Lead-Free and Stable Potassium Titanium Halide Perovskites: Synthesis, Characterization and Solar Cell Simulation

Abstract

Titanium based double perovskites have shown good optical properties along with remarkable stability, making them promising lead-free perovskites for optoelectronic applications. In this work, Potassium Titanium Halide (K2TiBr6, K2TiI6 and K2TiI2Br4) double perovskites are synthesized for the first time. Surface topology and chemical composition are studied. Photoluminescence characterization shows a peak in the UV region. The perovskites exhibit quasi bandgap with K2TiI6 having 1.62 eV direct bandgap, conducive for single junction solar cell fabrication. K2TiBr6 and K2TiI2Br4 have bandgaps 2.14 eV and 2.44 eV, respectively, which is favorable for tandem solar cell application. The decomposition temperature of K2TiI6 is notable at 678 °C, bestowing it with stability in ambient atmosphere. Inherent to its optical properties, Solar Cell Capacitance Simulator-1D (SCAPS-1D) is used to simulate perovskite solar cell (PSC) with K2TiI6 as the absorber.

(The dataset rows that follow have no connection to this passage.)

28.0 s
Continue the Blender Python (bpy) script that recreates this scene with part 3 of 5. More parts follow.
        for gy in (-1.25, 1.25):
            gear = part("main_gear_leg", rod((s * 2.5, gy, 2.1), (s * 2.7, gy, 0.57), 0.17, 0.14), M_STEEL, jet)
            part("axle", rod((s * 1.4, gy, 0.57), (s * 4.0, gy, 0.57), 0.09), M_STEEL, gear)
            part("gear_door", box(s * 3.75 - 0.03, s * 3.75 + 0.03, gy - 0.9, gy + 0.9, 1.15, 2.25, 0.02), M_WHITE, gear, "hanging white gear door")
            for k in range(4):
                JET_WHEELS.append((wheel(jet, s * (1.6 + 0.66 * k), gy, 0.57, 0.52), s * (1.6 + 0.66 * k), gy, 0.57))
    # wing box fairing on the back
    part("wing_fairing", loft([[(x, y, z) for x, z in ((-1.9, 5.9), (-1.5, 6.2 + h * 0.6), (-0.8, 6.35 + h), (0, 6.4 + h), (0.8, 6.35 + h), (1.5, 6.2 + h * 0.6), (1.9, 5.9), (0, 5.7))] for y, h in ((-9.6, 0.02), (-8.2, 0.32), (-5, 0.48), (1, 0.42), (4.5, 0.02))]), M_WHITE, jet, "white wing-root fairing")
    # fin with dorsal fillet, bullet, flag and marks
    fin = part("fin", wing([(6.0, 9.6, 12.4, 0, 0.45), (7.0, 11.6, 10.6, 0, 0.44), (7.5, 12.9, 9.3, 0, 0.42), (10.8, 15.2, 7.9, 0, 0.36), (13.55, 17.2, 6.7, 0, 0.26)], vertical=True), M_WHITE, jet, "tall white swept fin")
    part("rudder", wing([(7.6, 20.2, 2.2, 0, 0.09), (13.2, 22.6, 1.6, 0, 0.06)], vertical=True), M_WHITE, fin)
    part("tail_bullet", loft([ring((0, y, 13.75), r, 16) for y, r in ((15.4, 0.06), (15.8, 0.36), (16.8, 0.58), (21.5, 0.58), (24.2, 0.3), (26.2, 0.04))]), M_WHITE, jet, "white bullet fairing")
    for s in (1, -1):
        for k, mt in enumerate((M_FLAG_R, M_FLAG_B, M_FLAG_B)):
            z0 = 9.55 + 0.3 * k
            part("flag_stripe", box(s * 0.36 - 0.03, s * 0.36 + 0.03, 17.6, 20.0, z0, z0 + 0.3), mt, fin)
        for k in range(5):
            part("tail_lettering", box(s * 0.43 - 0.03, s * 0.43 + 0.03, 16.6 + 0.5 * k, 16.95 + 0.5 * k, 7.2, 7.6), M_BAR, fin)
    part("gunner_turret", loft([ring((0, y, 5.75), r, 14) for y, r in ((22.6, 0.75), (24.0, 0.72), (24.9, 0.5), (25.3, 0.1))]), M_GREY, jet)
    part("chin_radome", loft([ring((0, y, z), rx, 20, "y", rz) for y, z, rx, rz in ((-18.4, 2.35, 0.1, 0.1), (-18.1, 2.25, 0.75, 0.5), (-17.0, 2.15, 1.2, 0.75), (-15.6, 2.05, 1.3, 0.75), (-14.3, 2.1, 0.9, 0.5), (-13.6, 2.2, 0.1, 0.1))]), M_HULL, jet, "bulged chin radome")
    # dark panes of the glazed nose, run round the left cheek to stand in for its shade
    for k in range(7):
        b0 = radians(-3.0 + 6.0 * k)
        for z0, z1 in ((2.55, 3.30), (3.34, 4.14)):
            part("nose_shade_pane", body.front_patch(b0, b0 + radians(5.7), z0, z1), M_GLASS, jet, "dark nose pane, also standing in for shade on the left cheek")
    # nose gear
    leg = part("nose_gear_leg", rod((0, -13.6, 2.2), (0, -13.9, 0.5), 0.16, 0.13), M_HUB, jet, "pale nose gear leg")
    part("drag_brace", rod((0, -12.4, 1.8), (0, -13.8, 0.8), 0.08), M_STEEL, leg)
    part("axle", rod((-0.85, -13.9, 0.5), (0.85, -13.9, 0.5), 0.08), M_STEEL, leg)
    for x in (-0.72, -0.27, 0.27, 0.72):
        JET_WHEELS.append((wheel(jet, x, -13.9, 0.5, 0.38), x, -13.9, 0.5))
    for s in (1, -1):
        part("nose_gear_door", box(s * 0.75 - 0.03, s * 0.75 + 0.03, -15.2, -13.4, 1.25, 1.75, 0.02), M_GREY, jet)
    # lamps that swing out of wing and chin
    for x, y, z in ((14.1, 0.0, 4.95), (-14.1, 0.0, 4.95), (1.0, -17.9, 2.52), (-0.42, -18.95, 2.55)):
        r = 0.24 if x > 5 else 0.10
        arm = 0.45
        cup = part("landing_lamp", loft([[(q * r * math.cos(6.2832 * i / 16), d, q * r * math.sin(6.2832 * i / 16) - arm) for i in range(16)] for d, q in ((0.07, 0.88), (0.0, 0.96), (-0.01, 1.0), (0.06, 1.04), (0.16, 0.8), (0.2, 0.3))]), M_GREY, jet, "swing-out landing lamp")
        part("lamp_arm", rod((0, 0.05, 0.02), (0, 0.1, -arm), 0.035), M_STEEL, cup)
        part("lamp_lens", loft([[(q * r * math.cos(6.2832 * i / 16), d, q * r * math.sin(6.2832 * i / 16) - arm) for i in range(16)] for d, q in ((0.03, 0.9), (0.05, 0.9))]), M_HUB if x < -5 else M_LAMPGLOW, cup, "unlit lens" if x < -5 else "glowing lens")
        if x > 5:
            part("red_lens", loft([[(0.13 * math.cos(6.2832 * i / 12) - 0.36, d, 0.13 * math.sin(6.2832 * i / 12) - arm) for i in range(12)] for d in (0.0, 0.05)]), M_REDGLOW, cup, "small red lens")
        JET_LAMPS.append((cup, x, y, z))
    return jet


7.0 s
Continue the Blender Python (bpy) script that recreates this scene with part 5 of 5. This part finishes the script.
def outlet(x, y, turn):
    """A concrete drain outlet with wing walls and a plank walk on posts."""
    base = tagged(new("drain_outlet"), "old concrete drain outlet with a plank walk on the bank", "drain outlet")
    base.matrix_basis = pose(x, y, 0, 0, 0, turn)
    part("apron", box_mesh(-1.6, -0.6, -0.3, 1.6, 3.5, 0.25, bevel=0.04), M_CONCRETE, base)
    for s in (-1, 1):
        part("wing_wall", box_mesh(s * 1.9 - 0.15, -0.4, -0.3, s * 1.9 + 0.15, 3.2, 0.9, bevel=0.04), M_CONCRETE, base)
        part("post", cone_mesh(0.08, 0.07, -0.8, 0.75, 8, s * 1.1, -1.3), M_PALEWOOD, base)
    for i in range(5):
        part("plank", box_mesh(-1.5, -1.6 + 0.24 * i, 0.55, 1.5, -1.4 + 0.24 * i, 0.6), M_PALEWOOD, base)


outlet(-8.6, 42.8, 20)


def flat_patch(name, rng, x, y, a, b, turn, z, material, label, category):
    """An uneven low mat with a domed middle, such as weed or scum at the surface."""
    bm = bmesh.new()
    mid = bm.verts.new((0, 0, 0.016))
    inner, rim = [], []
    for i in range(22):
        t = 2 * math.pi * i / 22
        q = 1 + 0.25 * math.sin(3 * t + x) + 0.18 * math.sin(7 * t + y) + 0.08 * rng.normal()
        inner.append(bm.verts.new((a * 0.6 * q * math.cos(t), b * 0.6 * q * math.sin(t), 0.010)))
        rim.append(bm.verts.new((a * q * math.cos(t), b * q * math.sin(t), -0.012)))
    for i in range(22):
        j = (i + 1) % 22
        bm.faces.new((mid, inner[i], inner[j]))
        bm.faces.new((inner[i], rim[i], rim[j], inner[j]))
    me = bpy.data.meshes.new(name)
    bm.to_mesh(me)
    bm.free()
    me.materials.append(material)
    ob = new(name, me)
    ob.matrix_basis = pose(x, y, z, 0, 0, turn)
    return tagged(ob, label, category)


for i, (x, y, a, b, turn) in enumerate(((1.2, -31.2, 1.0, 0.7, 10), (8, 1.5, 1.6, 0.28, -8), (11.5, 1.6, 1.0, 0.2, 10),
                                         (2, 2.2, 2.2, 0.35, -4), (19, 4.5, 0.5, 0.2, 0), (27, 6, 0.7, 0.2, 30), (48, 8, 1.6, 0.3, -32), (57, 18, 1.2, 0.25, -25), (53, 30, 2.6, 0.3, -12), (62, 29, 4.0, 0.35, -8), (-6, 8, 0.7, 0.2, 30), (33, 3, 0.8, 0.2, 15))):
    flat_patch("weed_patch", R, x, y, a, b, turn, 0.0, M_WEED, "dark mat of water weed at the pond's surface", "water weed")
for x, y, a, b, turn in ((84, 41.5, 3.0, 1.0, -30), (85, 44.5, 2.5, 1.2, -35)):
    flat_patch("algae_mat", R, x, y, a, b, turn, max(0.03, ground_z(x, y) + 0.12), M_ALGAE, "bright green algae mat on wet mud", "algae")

Utilizing the absorption data from UV-Vis spectroscopy, these PSCs are designed to give maximum efficiency. Upon numerical optimization of perovskite layer thickness, we propose an efficient, practically realizable PSC with a power conversion efficiency of 4.382%. Besides, various electron and hole transport layers are investigated and the effect of their thickness on the PSC performance are studied.